Assim era a simples jovem naquelas andanças da cidade onde residia. Porém, então,
era Carnaval e Nara não podia mais assumir algum compromisso, pois tinha a
cuidar seu novo filho.
No domingo, logo cedo da manhã, a
família foi assistir a Santa Missa, na primeira hora da manhã, pois a Missa
principal seria às nove horas. Por isso, logo cedo Nara despertou e fez asseio
em Neto. Após esse drama, ela vestiu o menino em suas roupas nobres e, com o
seu pai e mãe seguiu caminho para a Catedral antes de o sol aquecer. Muita
gente e poucos amigos. Nara não deu a mínima importância. Com seu filho ao
colo, ninando para a criança não se aborrecer e apenas a mostrar as imagens do
calvário onde Jesus foi crucificado, Nara fez vasta peregrinação ao redor da
Igreja indo se ajoelhar na capela onde estava o Santíssimo. E ali, rezou perene
em ato de contrição se ligar para os demais fieis. Mesmo assim, na sua solidão
inconstante no amparo de uma criança, dez vez se aproximou uma mulher a fazer
perguntas triviais:
Mulher:
--- Filho? – sorriu a mulher com
afagos e carinhos a Neto.
Nara:
--- Sim. – afirmou Nara acolhendo
a criança ainda mais em seu colo.
Mulher:
--- Lindo. A senhora é moça e já
tem seu filho. – sorriu a mulher e fez cara séria.
Nara:
--- Presente de Deus. – afirmou a
moça sem contar maiores momentos.
Mulher:
--- A senhora deve cuidar muito
bem da criança. Eu tive uma filha. Ela engravidou. Mas o destino quis ter ela
morrido quando seu filho nasceu. – chorou a mulher ao mesmo tempo em que saiu
de perto de Nara.
Nara estremeceu com aquela
notícia de malquerer da mulher. Sempre ou quase sempre Nara ouvira contar
história de tal tipo por uma mãe afogava em sentimento a perder sua filha de
forma inesperada quando nascia seu filho. Nesse instante, Nara abraçou mais
forte a criança em seu colo e lhe beijou a cabeça coberta por uma touca.

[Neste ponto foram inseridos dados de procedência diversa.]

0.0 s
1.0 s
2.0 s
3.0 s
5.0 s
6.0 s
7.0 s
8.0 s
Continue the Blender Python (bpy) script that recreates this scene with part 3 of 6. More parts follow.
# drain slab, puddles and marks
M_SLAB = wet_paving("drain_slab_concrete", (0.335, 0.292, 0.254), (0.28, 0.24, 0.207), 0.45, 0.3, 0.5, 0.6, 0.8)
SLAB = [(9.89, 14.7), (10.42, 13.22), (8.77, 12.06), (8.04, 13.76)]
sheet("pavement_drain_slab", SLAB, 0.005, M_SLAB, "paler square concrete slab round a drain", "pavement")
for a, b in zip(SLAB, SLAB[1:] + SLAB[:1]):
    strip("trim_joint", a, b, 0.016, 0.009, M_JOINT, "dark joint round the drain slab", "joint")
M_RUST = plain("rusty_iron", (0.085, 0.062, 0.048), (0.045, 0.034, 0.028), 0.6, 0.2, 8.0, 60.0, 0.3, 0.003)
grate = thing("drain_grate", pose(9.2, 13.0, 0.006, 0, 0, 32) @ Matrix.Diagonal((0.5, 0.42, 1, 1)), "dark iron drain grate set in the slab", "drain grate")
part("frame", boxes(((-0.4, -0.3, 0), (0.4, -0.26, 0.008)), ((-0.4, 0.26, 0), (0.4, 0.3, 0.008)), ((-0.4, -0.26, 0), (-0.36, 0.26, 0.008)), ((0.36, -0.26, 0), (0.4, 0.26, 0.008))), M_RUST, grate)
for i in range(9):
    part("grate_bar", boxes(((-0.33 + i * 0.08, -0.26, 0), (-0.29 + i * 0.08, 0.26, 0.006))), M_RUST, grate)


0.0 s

Um garotou passou por fora da
Catedral oferecendo o jornal matutino para quem quisesse comprar. Entre várias
manchetes estava a que mais atraía os consumidores de jornais, algo como o caso
da morte de uma adolescente cujo corpo foi encontrado em um matagal ao longe da
capital.
Gazeteiro:
--- Jornal! Jornal! O caso da
moça encontrada morta no matagal! – gritava o gazeteiro.